General characteristics
- Class & type: LCI(L)-351-class large landing craft
- Displacement: 216 long tons (219 t)
- Length: 158 ft 6 in (48.31 m)
- Beam: 23 ft 3 in (7.09 m)
- Draft: 3 ft 1.5 in (0.953 m)
- Propulsion: 8 × GM diesel engines (4 per shaft), 1,600 bhp (1,193 kW); 2 × variable pitch propellers;
- Speed: 14 knots (26 km/h; 16 mph)
- Complement: 2 officers, 21 enlisted
- Armament: 4 × single 20 mm AA guns, one forward, one amidships, two aft, later added two .50 cal (12.7 mm) machine guns

= USS Longspur (AMCU-28) =

Minesweeper of the United States Navy

USS Longspur (AMCU-28) was a of the United States Navy, later converted to a AMCU-7-class Coastal Minesweeper (Underwater Locator).

The ship was laid down on 22 September 1944 by the New Jersey Shipbuilding Company of Barber, New Jersey, launched on 20 October 1944, and commissioned as USS LCI(L)-884 on 27 October 1944.

==Service history==

===1944-1949===
After shakedown LCI(L)-884 departed Norfolk, Virginia on 25 November, steamed through the Panama Canal, and arrived at San Diego, California on 20 December. Following additional training off the west coast, the landing craft sailed on 6 March 1945 for the Marianas, arriving at Guam on 8 April. Two weeks later she was en route to Okinawa, where U.S. Forces were already engaged in the most extensive campaign of the Pacific War.

Upon her arrival on 28 April LCI(L)-884 was assigned mail delivery and smoke station duty for large ships operating off Okinawa. She remained in the vicinity for the rest of the war, playing a part for the fleet in aiding it against the Empire of Japan.
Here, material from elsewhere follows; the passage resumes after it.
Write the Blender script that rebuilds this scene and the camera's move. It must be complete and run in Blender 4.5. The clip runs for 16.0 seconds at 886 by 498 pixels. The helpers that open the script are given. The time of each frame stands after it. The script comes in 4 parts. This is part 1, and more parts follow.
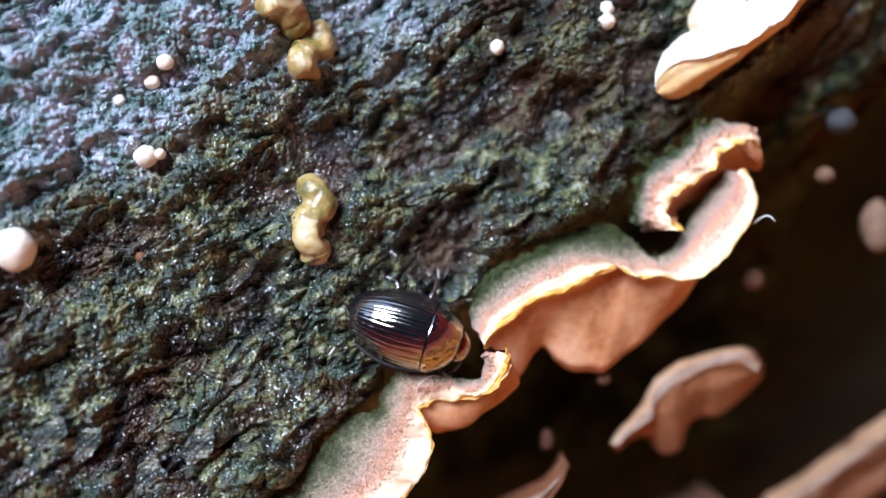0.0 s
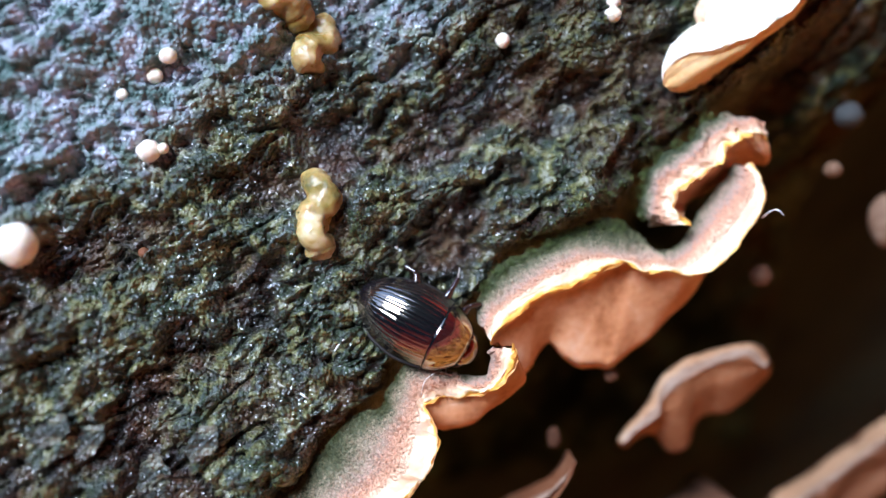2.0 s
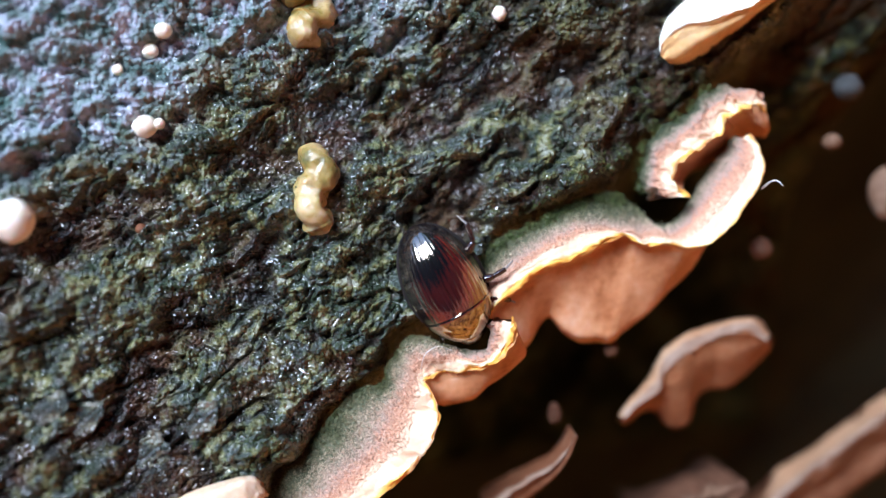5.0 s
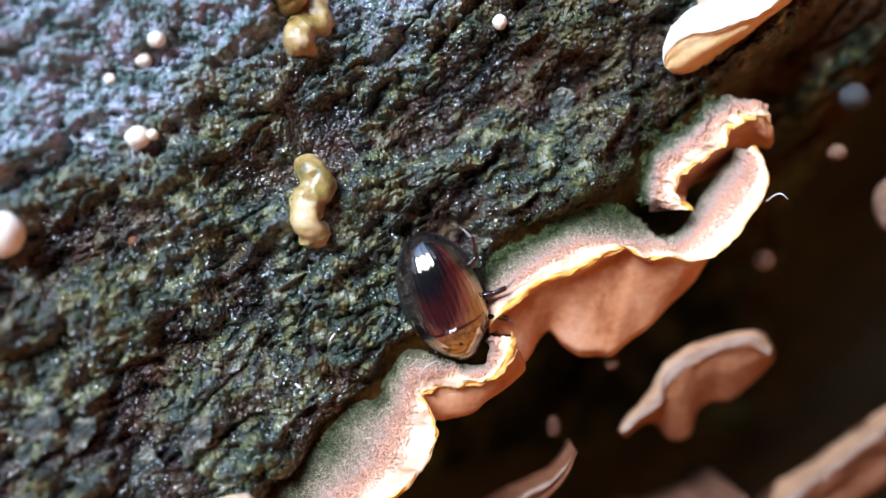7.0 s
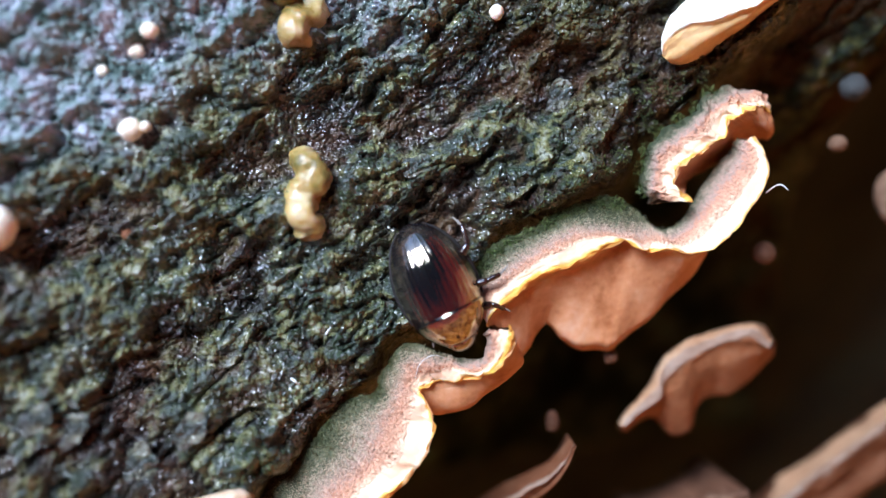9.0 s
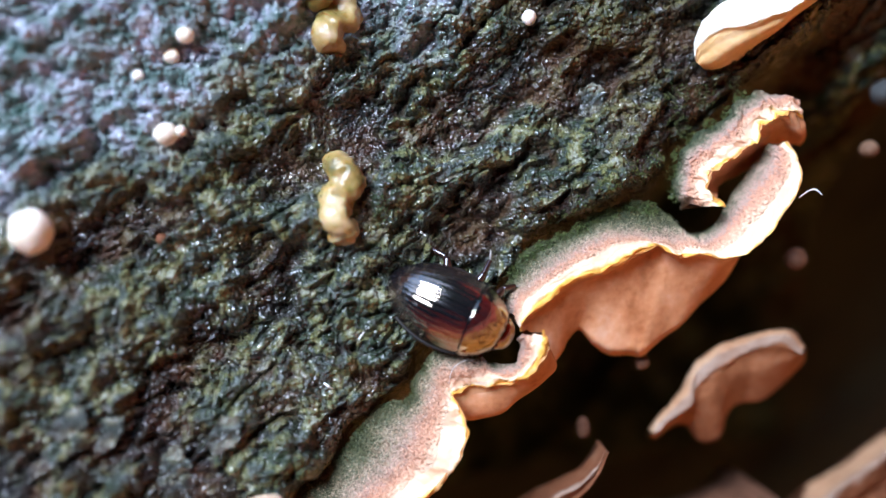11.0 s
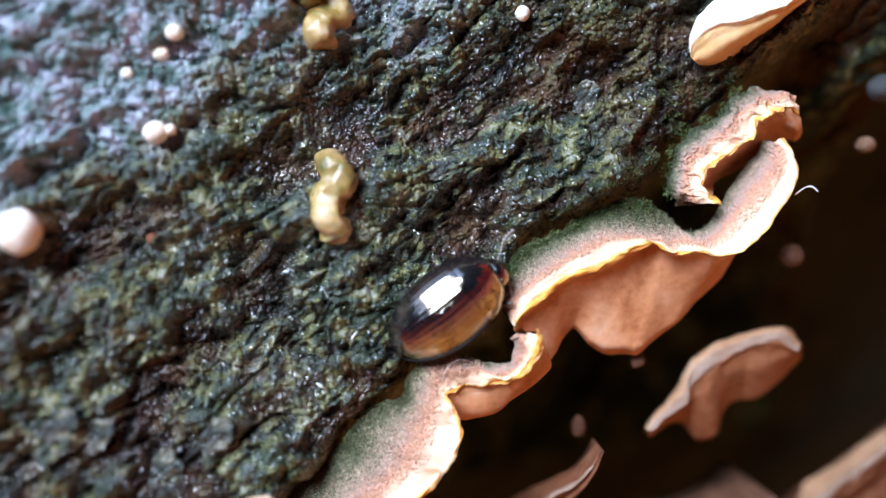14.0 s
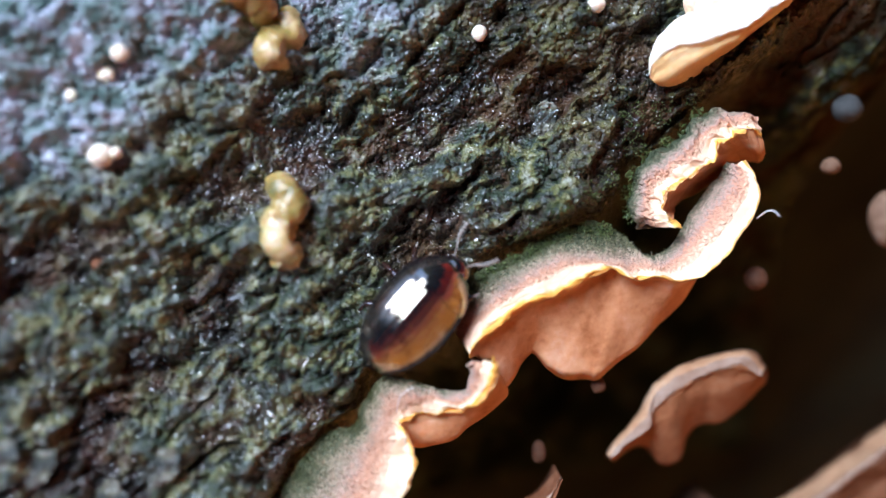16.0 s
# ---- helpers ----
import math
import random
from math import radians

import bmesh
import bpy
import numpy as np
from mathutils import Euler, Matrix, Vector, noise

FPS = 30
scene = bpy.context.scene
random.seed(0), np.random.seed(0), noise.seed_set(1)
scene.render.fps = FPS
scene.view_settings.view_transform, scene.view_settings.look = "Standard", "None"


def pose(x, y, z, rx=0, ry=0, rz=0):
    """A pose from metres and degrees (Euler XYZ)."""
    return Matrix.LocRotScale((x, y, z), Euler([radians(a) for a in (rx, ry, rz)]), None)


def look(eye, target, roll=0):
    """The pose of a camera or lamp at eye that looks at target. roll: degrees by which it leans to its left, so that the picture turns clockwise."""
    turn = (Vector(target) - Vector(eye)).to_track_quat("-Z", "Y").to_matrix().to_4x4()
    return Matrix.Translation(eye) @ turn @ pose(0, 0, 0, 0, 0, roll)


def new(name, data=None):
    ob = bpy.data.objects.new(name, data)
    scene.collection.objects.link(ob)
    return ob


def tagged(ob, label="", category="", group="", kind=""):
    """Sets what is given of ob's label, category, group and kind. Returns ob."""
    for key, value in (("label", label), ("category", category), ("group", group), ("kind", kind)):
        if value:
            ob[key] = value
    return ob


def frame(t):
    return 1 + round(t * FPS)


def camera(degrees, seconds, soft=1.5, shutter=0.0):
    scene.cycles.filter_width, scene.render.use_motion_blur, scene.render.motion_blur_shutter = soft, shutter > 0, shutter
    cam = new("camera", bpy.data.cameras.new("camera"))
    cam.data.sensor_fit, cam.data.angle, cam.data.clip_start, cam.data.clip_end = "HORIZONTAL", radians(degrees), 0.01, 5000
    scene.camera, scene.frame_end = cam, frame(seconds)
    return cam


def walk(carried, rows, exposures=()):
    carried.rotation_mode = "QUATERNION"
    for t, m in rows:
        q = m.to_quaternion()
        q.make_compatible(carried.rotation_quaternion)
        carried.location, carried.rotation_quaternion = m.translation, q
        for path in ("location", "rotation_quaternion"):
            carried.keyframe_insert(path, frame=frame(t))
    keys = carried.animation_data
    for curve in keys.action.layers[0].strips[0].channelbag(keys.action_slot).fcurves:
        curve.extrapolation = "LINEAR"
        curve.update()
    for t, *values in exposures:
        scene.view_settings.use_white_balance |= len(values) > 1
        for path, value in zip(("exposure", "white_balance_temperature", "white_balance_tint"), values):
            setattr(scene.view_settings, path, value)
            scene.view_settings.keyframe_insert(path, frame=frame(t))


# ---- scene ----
# ---- camera ----
MM = 0.001
LENS = 50.0
cam = camera(LENS, 16.0, soft=1.5)
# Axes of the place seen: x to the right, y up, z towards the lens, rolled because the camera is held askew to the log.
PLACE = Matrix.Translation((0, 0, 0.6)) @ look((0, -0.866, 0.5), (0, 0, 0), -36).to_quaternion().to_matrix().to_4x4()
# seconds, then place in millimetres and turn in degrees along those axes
PATH = [
    (0.0, -0.000, -0.000, 45.035, 0.000, -0.000, 0.000),
    (0.5, 0.034, -0.759, 44.842, 0.554, 0.011, -0.303),
    (1.0, -0.071, -0.994, 44.726, 0.059, 0.170, -0.475),
    (1.5, -0.342, -0.880, 44.775, 0.127, 0.035, -0.314),
    (2.0, -0.293, -0.479, 44.603, 0.325, -0.036, -0.159),
    (2.5, -0.221, -0.866, 44.670, -0.016, -0.116, -0.218),
    (3.0, -0.030, -1.586, 44.668, 0.108, 0.035, -0.518),
    (3.5, -0.244, -1.775, 44.513, -0.019, -0.113, -0.694),
    (4.0, -0.357, -1.907, 44.751, 0.013, -0.045, -0.762),
    (4.2, -0.357, -1.907, 44.740, 0.663, 0.035, -0.762),
    (6.3, 0.135, -0.881, 43.800, -0.814, -0.044, -0.647),
    (6.5, 0.135, -0.881, 43.755, -0.661, -0.180, -0.647),
    (7.0, -0.210, -0.483, 43.682, -0.455, -0.109, -0.509),
    (7.5, -0.366, -0.044, 43.484, -0.247, -0.041, -0.505),
    (8.0, -0.110, -0.186, 43.503, -0.666, -0.043, -0.526),
    (8.5, -0.007, -0.766, 43.265, -0.421, 0.083, -0.695),
    (8.7, -0.007, -0.766, 43.250, -0.568, -0.156, -0.695),
    (10.8, -1.288, -1.142, 43.210, 0.551, 0.333, -0.679),
    (11.0, -1.288, -1.142, 43.203, 0.281, 0.263, -0.679),
    (11.5, -1.526, -1.375, 43.226, 0.089, 0.490, -0.795),
    (12.0, -1.761, -1.011, 42.925, 0.017, 0.200, -0.684),
    (12.5, -2.056, -0.203, 42.932, -0.337, 0.326, -0.385),
    (13.0, -1.065, -0.474, 42.728, -0.487, 0.121, -0.599),
    (13.5, -0.723, -0.719, 42.886, -0.605, 0.200, -0.700),
    (14.0, -1.122, -0.885, 42.818, -0.156, 0.083, -0.856),
    (14.5, -0.214, 0.151, 42.512, 0.075, -0.064, -0.775),
    (15.0, 0.144, 0.064, 42.273, -0.058, -0.209, -0.661),
    (15.5, 0.392, -0.059, 41.966, -0.305, -0.320, -0.823),
    (16.0, 0.560, 0.235, 41.930, -0.215, -0.387, -0.796),
]
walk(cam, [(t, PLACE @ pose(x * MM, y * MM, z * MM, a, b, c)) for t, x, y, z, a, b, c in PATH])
cam.data.dof.use_dof = True
cam.data.dof.focus_distance = 43.5 * MM
cam.data.dof.aperture_fstop = 13.5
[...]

After the war she operated as a mine destruction vessel out of Nagasaki and Sasebo, remaining in Japan until December 1945. Early in 1946, LCI(L)-884 returned to the United States and was decommissioned on 24 March 1947, joining the Atlantic Reserve Fleet at Green Cove Springs, Florida. She was reclassified as Landing Ship, Infantry (Large) LSI(L)-884 on 28 February 1949.

===1952-1960===
LSI(L)-884 was named and redesignated as Coastal minesweeper (Underwater Locator) USS Longspur (AMCU-28) on 7 March 1952, and recommissioned in June 1952. Conversion to AMCU-28 began on 15 November 1953 at the Charleston Naval Shipyard, Charleston, South Carolina, and was completed on 15 May 1954. Longspur was then assigned to the 6th Naval District for harbor defense. Reclassified as Coastal Minehunter MHC-28 on 7 February 1953, she continued operations out of Charleston, South Carolina, until 1 January 1954.

Decommissioned on the first day of the year, she joined the Atlantic Reserve Fleet at Charleston, South Carolina. Struck from the Navy List on 1 January 1960, Longspur was sold to the Mills Marine Co., on 18 May 1960, and was towed away for scrap on 22 June 1960.

LCI(L)-884 received one battle star for World War II service.